Vanderbilt Journal of Transnational Law


Jon L. Goodman

First Page



In the past decade, the area of procedural due process, including traditional doctrines of in rem and quasi in rem jurisdiction, has undergone a constitutional facelift. As a result, two of admiralty's most extraordinary features--maritime attachment and garnishment and actions in rem--have been questioned from a constitutional standpoint.

The United States Supreme Court inaugurated the new era with its decision in Sniadach v. Family Finance Corp. In that case, the Court first began changing its procedural due process philosophy by broadening its conception of constitutionally protected forms of property. Having narrowly addressed itself to the question of what constitute constitutionally protectible property interests, a further inquiry arose and demanded resolution. Given the existence of a protectible property interest, the particular form of protection due process demands would have to be determined.
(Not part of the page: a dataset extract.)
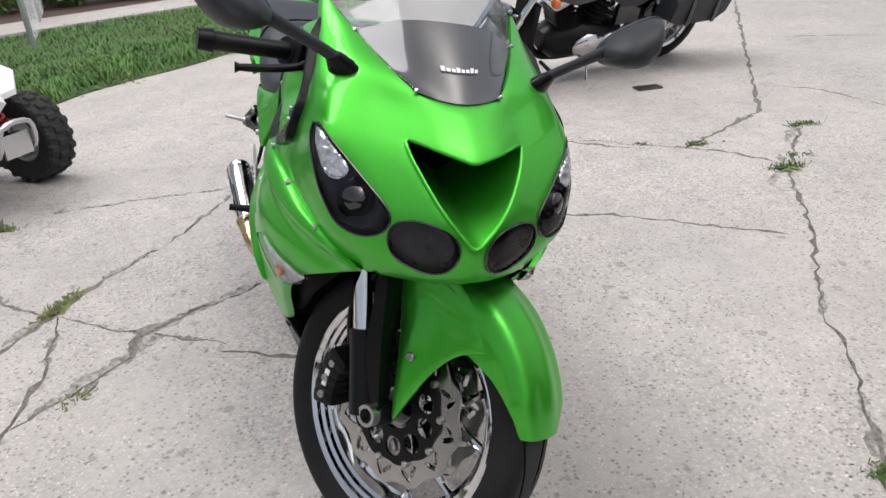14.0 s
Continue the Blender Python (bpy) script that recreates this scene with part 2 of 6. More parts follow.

The Court responded to this question in Fuentes v. Shevin and Mitchell v. W. T. Grant Co. In those and subsequent decisions, the Court struggled to define the parameters of procedural due process in the context of prejudgment attachment and garnishment and replevin statutes. None of the issues addressed in the Sniadach--Mitchell line, however, have arisen in a strictly admiralty context. The maritime prejudgment attachment procedure currently provided for in Supplemental Rule B5 is, however, similar, if not identical in purpose, to those held unconstitutional in both Sniadach and Fuentes--it exists for purposes of facilitating a court's rightful assertion of jurisdiction over particular parties, and it provides potential security for the satisfaction of underlying claims. Further, both Supplemental Rules B and C, covering actions in rem, arguably lack necessary constitutional safeguards discussed in Mitchell and subsequent decisions.

Almost simultaneously, new concern about the constitutional validity of certain of the Supplemental Rules has arisen in another context, with the Supreme Court's more recent decision in Shaffer v. Heitner. Under Shaffer, the mere presence of property within the territorial bounds of a court's jurisdiction is no longer a prima facie sufficient basis for the actual assertion of its jurisdiction. Again, while not decided in an admiralty context, the Shaffer decision could have a limiting effect on admiralty quasi in rem procedures as provided for in Supplemental Rule B, especially when a court asserts its jurisdiction based solely upon the fortuitous presence of property within the territorial bounds of its jurisdiction.

The constitutionality of Supplemental Rules B and C has been undoubtedly placed in issue. The more pertinent inquiry, and one less susceptible of a definitive response, is whether, Rules B and C can withstand constitutional challenge in light of decisions such as Mitchell and Shaffer.